[Part of a data file]
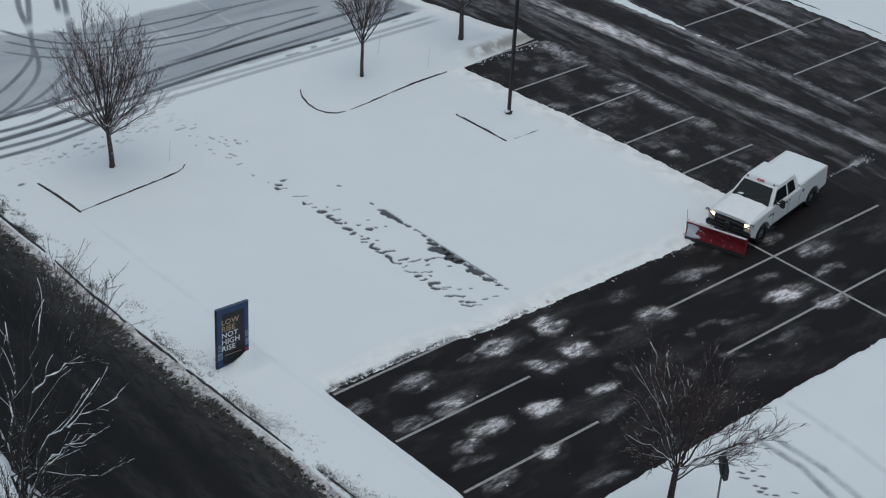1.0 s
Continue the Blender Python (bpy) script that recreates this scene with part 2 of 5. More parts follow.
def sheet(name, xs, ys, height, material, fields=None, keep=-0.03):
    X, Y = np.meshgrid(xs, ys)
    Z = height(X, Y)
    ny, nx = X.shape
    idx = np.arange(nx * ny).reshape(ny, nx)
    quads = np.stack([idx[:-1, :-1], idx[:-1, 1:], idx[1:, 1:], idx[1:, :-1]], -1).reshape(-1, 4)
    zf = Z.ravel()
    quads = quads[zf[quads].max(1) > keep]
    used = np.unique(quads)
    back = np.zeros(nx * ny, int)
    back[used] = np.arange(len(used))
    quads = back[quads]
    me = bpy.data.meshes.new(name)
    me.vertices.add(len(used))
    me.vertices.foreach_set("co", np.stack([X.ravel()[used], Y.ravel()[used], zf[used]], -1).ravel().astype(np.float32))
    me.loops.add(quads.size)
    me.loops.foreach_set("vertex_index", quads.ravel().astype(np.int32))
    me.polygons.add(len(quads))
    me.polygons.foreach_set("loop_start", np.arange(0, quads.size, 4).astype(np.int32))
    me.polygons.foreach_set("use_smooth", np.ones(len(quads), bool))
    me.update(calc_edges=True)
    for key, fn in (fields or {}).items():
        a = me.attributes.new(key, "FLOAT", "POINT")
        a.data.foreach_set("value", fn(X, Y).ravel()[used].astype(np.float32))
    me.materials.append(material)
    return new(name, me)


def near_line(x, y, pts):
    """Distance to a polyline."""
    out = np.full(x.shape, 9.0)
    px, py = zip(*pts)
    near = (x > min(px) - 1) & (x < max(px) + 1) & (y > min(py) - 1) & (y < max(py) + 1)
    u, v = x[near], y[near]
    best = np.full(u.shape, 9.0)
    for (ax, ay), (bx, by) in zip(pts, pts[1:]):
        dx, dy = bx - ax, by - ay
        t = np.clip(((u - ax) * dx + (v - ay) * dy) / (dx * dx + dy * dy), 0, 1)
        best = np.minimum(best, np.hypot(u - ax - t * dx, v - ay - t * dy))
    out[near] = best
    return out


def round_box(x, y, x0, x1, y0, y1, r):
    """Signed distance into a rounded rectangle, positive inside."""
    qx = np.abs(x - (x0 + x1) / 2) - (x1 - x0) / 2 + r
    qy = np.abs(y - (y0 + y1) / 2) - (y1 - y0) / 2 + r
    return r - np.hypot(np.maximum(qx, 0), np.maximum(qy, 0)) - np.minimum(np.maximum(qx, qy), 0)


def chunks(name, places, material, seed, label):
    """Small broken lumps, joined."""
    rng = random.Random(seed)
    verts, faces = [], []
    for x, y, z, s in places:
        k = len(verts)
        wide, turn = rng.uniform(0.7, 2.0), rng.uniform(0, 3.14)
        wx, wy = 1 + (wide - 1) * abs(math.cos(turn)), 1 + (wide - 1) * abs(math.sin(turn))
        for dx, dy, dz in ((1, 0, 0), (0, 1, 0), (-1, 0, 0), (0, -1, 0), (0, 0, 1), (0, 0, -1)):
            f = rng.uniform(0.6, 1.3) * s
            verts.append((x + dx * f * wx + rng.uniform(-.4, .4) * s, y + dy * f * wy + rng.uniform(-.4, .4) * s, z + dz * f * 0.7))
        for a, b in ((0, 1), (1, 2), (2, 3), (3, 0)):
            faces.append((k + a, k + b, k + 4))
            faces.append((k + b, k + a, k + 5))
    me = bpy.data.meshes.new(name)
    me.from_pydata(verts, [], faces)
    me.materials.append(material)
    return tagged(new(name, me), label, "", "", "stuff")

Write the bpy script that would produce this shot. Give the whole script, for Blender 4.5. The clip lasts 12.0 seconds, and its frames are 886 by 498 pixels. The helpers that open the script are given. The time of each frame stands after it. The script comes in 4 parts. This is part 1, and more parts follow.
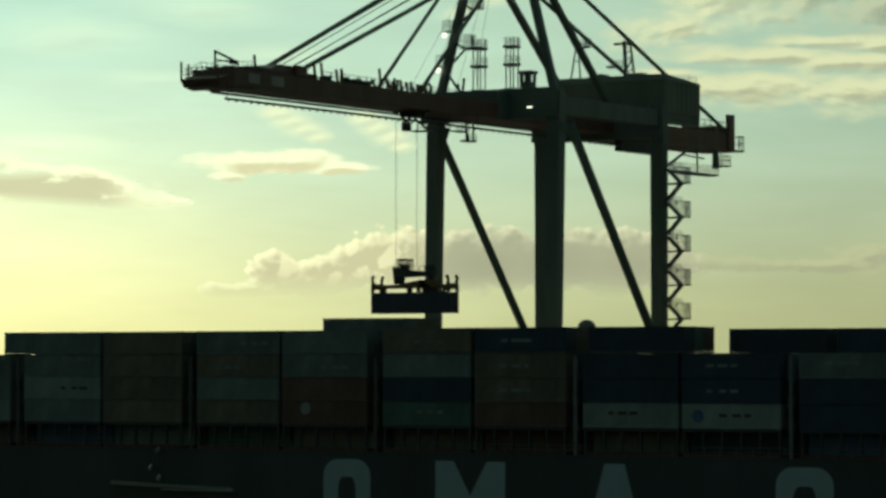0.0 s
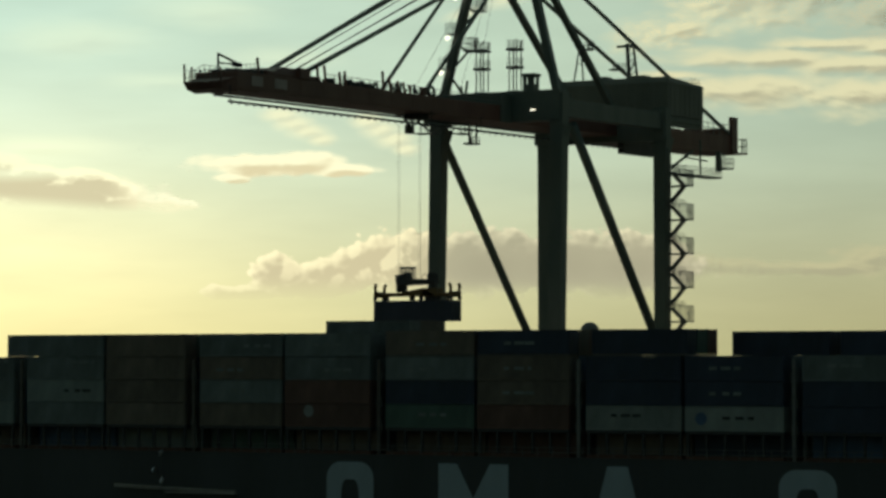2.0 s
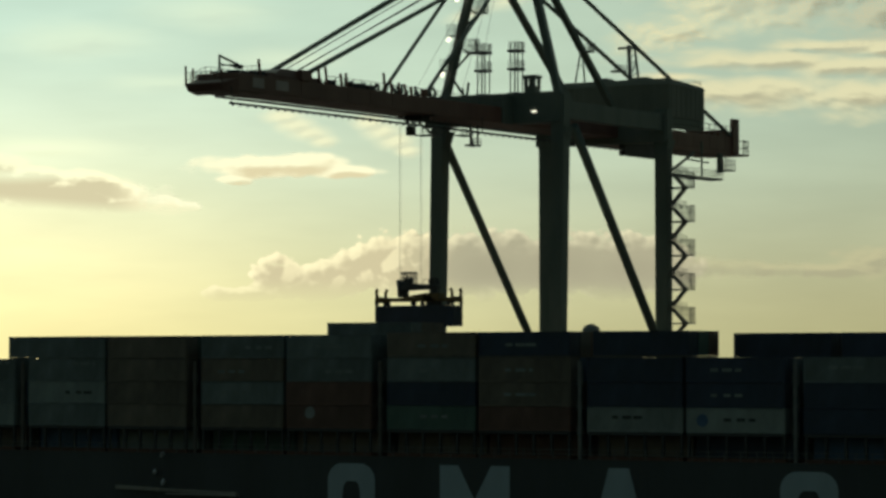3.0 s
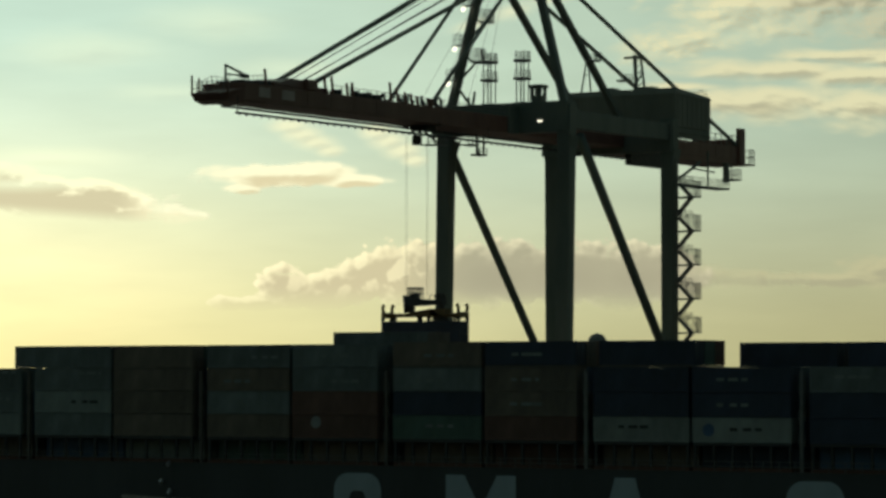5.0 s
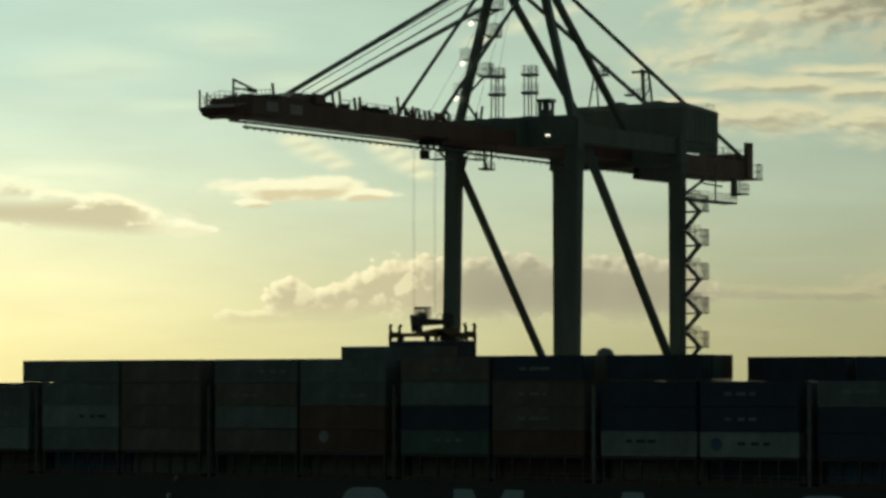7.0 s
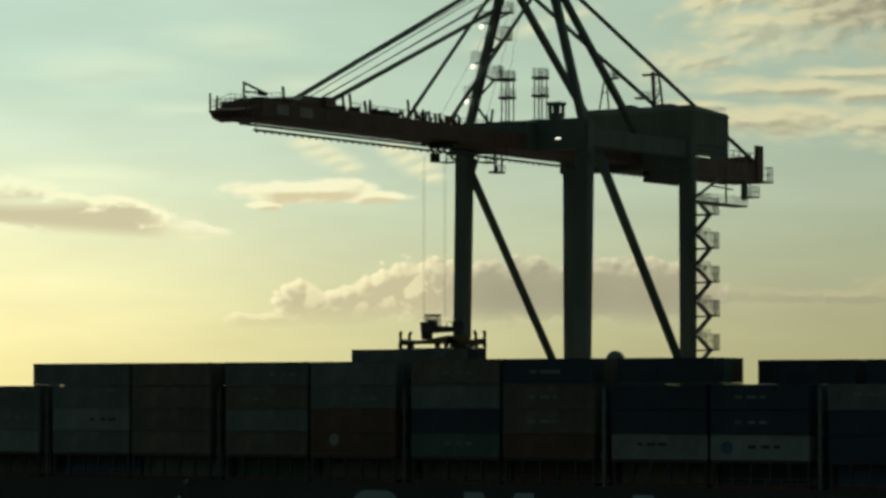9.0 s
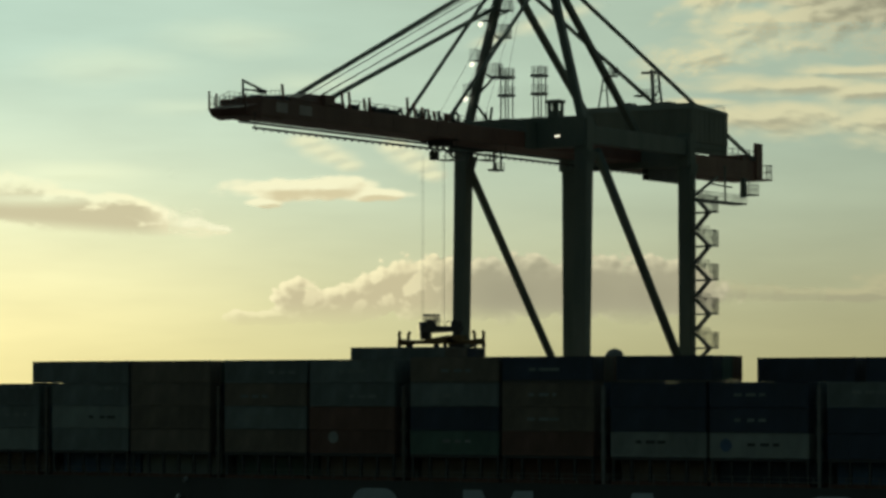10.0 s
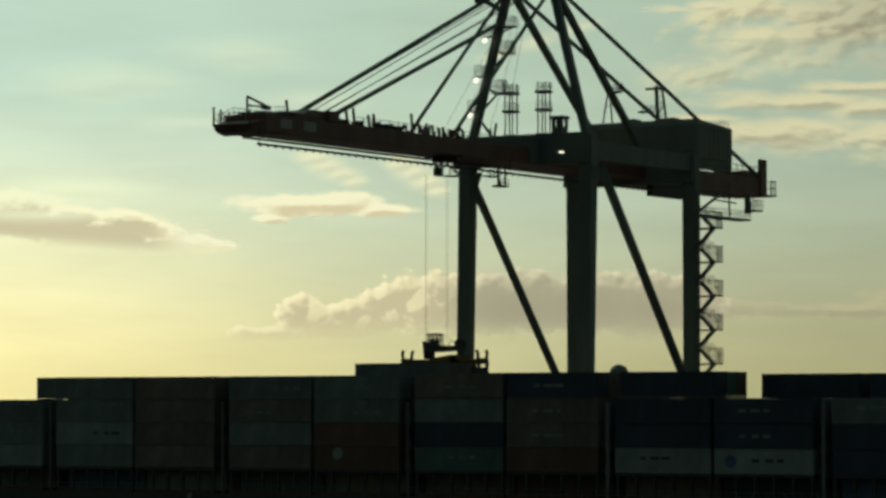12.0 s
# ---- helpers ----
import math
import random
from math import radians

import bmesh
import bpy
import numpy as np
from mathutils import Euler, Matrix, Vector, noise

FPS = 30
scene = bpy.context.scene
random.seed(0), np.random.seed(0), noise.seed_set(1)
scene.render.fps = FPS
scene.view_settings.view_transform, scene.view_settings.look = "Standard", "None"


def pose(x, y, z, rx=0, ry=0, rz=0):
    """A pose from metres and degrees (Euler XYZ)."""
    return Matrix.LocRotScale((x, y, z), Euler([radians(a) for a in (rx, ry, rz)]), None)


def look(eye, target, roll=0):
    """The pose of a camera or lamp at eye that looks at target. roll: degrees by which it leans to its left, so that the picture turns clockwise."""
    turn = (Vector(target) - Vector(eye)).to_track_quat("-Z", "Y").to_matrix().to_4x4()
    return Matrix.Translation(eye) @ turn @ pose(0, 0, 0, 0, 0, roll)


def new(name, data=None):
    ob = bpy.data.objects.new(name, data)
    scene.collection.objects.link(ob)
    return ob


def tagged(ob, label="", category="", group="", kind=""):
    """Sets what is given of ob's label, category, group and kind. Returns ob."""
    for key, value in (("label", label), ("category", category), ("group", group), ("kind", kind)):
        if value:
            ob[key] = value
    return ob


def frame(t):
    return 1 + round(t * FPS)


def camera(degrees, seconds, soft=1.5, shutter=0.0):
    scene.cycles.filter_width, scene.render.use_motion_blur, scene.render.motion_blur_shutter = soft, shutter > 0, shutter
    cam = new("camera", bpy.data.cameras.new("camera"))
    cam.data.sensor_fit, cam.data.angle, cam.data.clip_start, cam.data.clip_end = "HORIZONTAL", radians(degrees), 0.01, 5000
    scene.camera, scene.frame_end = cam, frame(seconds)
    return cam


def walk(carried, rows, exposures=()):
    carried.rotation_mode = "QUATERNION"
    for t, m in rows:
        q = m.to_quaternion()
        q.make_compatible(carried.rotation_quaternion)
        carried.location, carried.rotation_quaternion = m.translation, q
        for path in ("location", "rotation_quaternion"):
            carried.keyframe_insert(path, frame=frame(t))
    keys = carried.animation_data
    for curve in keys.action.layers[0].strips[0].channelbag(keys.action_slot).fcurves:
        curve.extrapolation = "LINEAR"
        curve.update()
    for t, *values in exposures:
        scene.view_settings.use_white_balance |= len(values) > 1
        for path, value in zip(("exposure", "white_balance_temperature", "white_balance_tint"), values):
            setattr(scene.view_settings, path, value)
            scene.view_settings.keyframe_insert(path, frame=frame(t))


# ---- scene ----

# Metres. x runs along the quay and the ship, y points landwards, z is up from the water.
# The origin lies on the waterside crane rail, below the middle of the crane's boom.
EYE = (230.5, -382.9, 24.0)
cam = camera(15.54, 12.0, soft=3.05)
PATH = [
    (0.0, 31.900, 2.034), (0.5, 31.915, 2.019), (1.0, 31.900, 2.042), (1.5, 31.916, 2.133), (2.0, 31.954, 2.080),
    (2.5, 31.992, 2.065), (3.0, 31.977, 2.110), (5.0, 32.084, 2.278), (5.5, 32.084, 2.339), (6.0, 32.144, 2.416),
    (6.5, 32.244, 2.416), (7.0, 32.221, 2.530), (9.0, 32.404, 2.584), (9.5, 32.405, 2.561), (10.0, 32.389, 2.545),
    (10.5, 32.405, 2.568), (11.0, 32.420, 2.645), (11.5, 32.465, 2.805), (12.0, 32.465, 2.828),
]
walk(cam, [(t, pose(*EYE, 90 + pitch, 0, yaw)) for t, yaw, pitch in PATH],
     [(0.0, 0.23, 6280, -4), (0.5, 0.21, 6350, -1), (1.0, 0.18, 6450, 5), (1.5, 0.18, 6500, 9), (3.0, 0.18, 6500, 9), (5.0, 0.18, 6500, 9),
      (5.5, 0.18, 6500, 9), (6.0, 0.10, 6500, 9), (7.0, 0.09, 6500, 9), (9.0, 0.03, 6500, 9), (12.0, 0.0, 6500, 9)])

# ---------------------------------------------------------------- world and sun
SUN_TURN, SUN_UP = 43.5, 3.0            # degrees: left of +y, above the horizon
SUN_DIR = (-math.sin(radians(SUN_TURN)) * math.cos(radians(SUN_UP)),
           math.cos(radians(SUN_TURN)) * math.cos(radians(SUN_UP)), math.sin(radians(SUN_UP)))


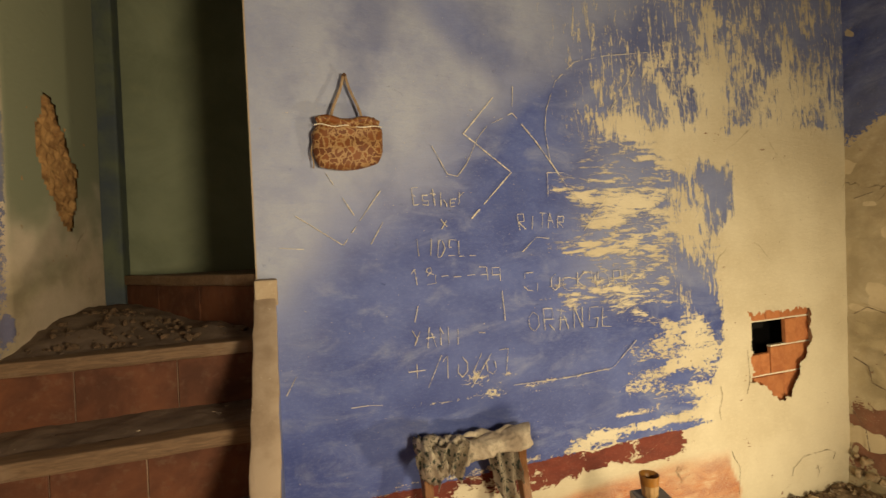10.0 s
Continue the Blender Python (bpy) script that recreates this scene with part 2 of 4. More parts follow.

| WRITTEN INSTRUCTION |
Identify every line holding the word "render" and copy it out.

| COMPLETED TASK |
scene.render.fps = FPS
    scene.cycles.filter_width, scene.render.use_motion_blur, scene.render.motion_blur_shutter = soft, shutter > 0, shutter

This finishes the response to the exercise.